▸ **Exercise**
Find "5. More parts follow." in the data, then restate the line it sits in and every later line word for word, ending with the last line.

Clips as scene scripts

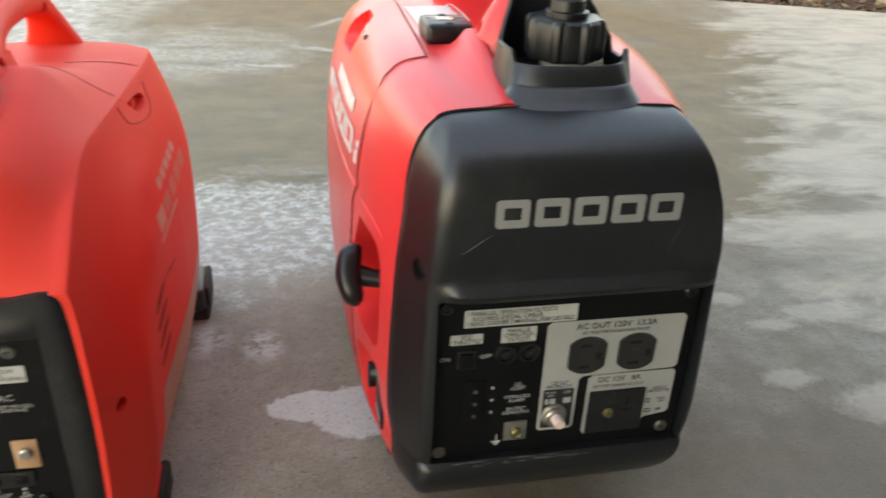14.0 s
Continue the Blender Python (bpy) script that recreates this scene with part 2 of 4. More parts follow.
    # water-dark field behind the machines
    wet = spot(0.18, 1.74, 1.35, 1.36, add(mul(big, 0.6), mul(mid, 0.4)), 1.2, 0.22)
    wet = mul(wet, m.math("SUBTRACT", 1.0, mul(m.ramp(streak, (0.58, 0.0), (0.64, 1.0)), 0.35)))
    wet = mul(wet, m.math("SUBTRACT", 1.0, dry))
    c = m.mix(mul(wet, 0.9), c, m.mix(m.ramp(m.noise(9.0, 8.0, 0.68, pos), (0.32, 0.0), (0.66, 1.0)), (0.072, 0.058, 0.028), (0.150, 0.122, 0.064)))
    c = m.mix(mul(dry, 0.85), c, m.mix(mid, (0.455, 0.405, 0.325), (0.575, 0.515, 0.42)))
    # brown patch on the near side, with a ragged edge and the soft shade there painted in
    brown_shade = spot(.27, -.12, .50, .27, add(mul(ragged, 0.6), mul(mid, 0.4)), 1.3, 0.35)
    c = m.mix(mul(brown_shade, 0.7), c, m.mix(mid, (0.110, 0.086, 0.058), (0.175, 0.140, 0.098)))
    # lime bloom
    rag = m.noise(55.0, 6.0, 0.75, pos)
    bloom = mul(spot(-0.27, 0.62, 0.25, 0.18, mid, 2.4, 0.25), m.ramp(m.noise(46.0, 10.0, 0.85, pos), (0.44, 0.03), (0.58, 1.0)))
    bloom = m.math("MAXIMUM", bloom, mul(spot(-0.29, 0.60, 0.20, 0.15, mid, 1.8, 0.5), 0.32))
    blot = m.math("MAXIMUM", spot(-0.185, 0.192, 0.044, 0.024, rag, 0.9, 0.06), spot(-0.138, 0.176, 0.048, 0.041, rag, 0.8, 0.06))
    blot = mul(blot, m.ramp(m.noise(260.0, 3.0, 0.6, pos), (0.33, 0.25), (0.43, 1.0)))
    flakes = mul(m.math("MAXIMUM", spot(-0.235, 0.305, 0.024, 0.034, rag, 2.6, 0.25), spot(-0.300, 0.325, 0.030, 0.035, rag, 2.6, 0.35)), m.ramp(rag, (0.44, 0.0), (0.56, 0.7)))
    blot = m.math("MAXIMUM", blot, flakes)
    left = mul(m.ramp(add(mul(X, -1.0), off(big, 0.8)), (0.50, 0.0), (0.75, 1.0)), m.ramp(m.noise(20.0, 10.0, 0.78, pos), (0.38, 0.10), (0.62, 1.0)))
    right = 0.0
    for px, py, rx, ry in ((0.43, 0.105, 0.055, 0.030), (0.465, 0.055, 0.05, 0.022), (0.34, 0.163, 0.03, 0.016), (0.357, 0.335, 0.022, 0.016), (0.385, 0.268, 0.03, 0.013), (0.47, 0.285, 0.06, 0.022), (0.456, 0.535, 0.016, 0.012)):
        right = m.math("MAXIMUM", right, spot(px, py, rx, ry, rag, 2.0, 0.3))
    # curved rinse lines further back
    rinse = m.math("MAXIMUM", arc(-1.0, -0.17, 2.94, 0.0, -0.63, 0.055, mid), arc(-0.13, 0.10, 1.97, 1.75, -3.2, 0.030, mid))
    rinse = m.math("MAXIMUM", rinse, m.math("MAXIMUM", spot(-0.15, 2.93, 0.20, 0.05, mid, 1.2, 0.2), arc(-0.36, -0.14, 1.585, -0.15, 0.0, 0.020, mid)))
    rinse = m.math("MAXIMUM", rinse, arc(-0.20, 0.05, 1.80, -0.55, 0.0, 0.026, mid))
    film = mul(spot(-0.40, 1.74, 0.26, 0.30, add(mul(streak, 0.6), mul(mid, 0.4)), 2.4, 0.22), m.ramp(streak, (0.38, 0.15), (0.55, 1.0)))
    broken = m.ramp(m.noise(48.0, 9.0, 0.8, pos), (0.40, 0.15), (0.58, 1.0))
    film, rinse = mul(film, broken), mul(rinse, broken)
    for mask, amount in ((film, 0.42), (rinse, 0.62), (left, 0.8), (bloom, 0.8), (blot, 0.95)):
        c = m.mix(mul(mask, amount), c, m.mix(fine, (0.445, 0.49, 0.49), (0.63, 0.69, 0.69)))
    c = m.mix(mul(right, 0.42), c, m.mix(fine, (0.50, 0.46, 0.395), (0.66, 0.61, 0.53)))
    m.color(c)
    m.b.inputs["Specular IOR Level"].default_value = 0.32
    r = m.math("SUBTRACT", 0.70, m.math("MULTIPLY", wet, 0.28))
    m.rough(m.math("ADD", r, m.math("MULTIPLY", m.math("SUBTRACT", fine, 0.5), 0.2)))
    h = m.math("ADD", m.math("MULTIPLY", fine, 1.0), m.math("MULTIPLY", grit, 0.6))
    h = m.math("ADD", h, m.math("MULTIPLY", mid, 1.2))
    m.bump(h, 0.7, 0.0016)
    return m.m


CONCRETE = concrete()
soil_mat = Mat("dark_soil", 0.9)
soil_mat.color(soil_mat.mix(soil_mat.noise(18.0, 6.0, 0.7), (0.035, 0.022, 0.014), (0.10, 0.065, 0.042)))
soil_mat.bump(soil_mat.noise(60.0, 5.0), 0.8, 0.01)
SOIL = soil_mat.m
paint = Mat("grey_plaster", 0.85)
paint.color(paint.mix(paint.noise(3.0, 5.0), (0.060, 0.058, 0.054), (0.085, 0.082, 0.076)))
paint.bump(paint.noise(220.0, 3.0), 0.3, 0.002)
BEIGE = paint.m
bm = bmesh.new()
bmesh.ops.create_grid(bm, x_segments=8, y_segments=8, size=300, matrix=Matrix.Translation((0, 0, -.045)))
tagged(part("ground", bm, SOIL, None, "bare dark soil round the slab", 0), category="ground", kind="structure")
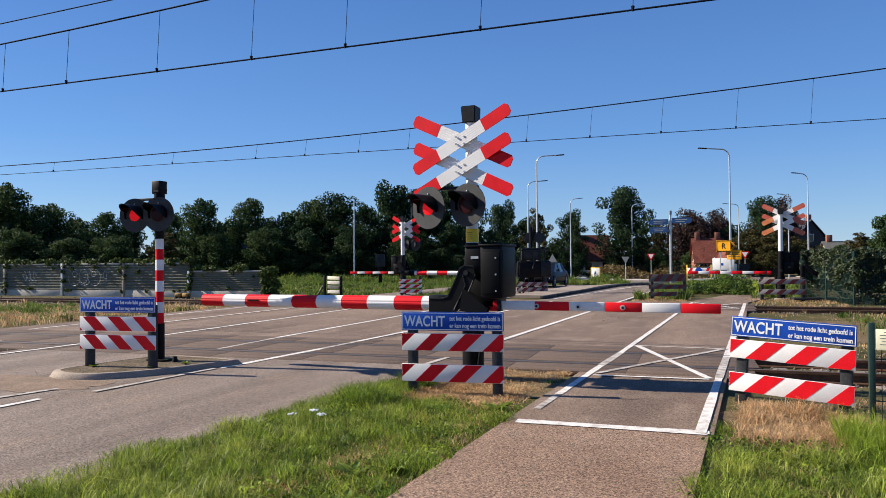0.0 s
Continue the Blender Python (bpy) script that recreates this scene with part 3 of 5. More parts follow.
def build_island_mast(m, label, lit=0, striped=True):
    t = thing("island_signal_mast", label, "crossing signal", "level crossing signals", m)
    z, k = 0.60, 0
    pole = part("pole", cyl(0.06, 0.06, 2.0, None, 22), BLACK, t)
    part("pole_foot", cyl(0.075, 0.075, 0.60, None, 22), BLACK, pole)
    while z < 1.95:
        part("pole_band", cyl(0.064, 0.064, 0.172, pose(0, 0, z), 22), (RED, WHITE)[k % 2] if striped else BLACK, pole)
        z += 0.172
        k += 1
    part("base_plate", box(0.36, 0.3, 0.03, pose(0.04, 0, 0), 0.006), BLACK, t)
    part("pole_head", cyl(0.07, 0.085, 0.22, pose(0, 0, 1.97), 22), BLACK, t)
    part("pole_head", cyl(0.085, 0.085, 0.56, pose(0, 0, 2.15), 22), BLACK, t)
    h = box(0.17, 0.17, 0.21, pose(0, 0, 2.70), 0.012)
    b = part("bell_housing", h, BLACK, t)
    part("bell_slot", box(0.1, 0.004, 0.03, pose(0.01, -0.087, 2.73)), DARK_GREY, b, sharp=0)
    part("lamp_bar", box(0.5, 0.04, 0.04, pose(-0.26, -0.02, 2.60), 0.006), DARK_GREY, t)
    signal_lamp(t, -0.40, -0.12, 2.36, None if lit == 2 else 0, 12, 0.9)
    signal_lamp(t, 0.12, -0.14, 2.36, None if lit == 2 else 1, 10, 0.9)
    return t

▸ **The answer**
Continue the Blender Python (bpy) script that recreates this scene with part 3 of 5. More parts follow.
def build_island_mast(m, label, lit=0, striped=True):
    t = thing("island_signal_mast", label, "crossing signal", "level crossing signals", m)
    z, k = 0.60, 0
    pole = part("pole", cyl(0.06, 0.06, 2.0, None, 22), BLACK, t)
    part("pole_foot", cyl(0.075, 0.075, 0.60, None, 22), BLACK, pole)
    while z < 1.95:
        part("pole_band", cyl(0.064, 0.064, 0.172, pose(0, 0, z), 22), (RED, WHITE)[k % 2] if striped else BLACK, pole)
        z += 0.172
        k += 1
    part("base_plate", box(0.36, 0.3, 0.03, pose(0.04, 0, 0), 0.006), BLACK, t)
    part("pole_head", cyl(0.07, 0.085, 0.22, pose(0, 0, 1.97), 22), BLACK, t)
    part("pole_head", cyl(0.085, 0.085, 0.56, pose(0, 0, 2.15), 22), BLACK, t)
    h = box(0.17, 0.17, 0.21, pose(0, 0, 2.70), 0.012)
    b = part("bell_housing", h, BLACK, t)
    part("bell_slot", box(0.1, 0.004, 0.03, pose(0.01, -0.087, 2.73)), DARK_GREY, b, sharp=0)
    part("lamp_bar", box(0.5, 0.04, 0.04, pose(-0.26, -0.02, 2.60), 0.006), DARK_GREY, t)
    signal_lamp(t, -0.40, -0.12, 2.36, None if lit == 2 else 0, 12, 0.9)
    signal_lamp(t, 0.12, -0.14, 2.36, None if lit == 2 else 1, 10, 0.9)
    return t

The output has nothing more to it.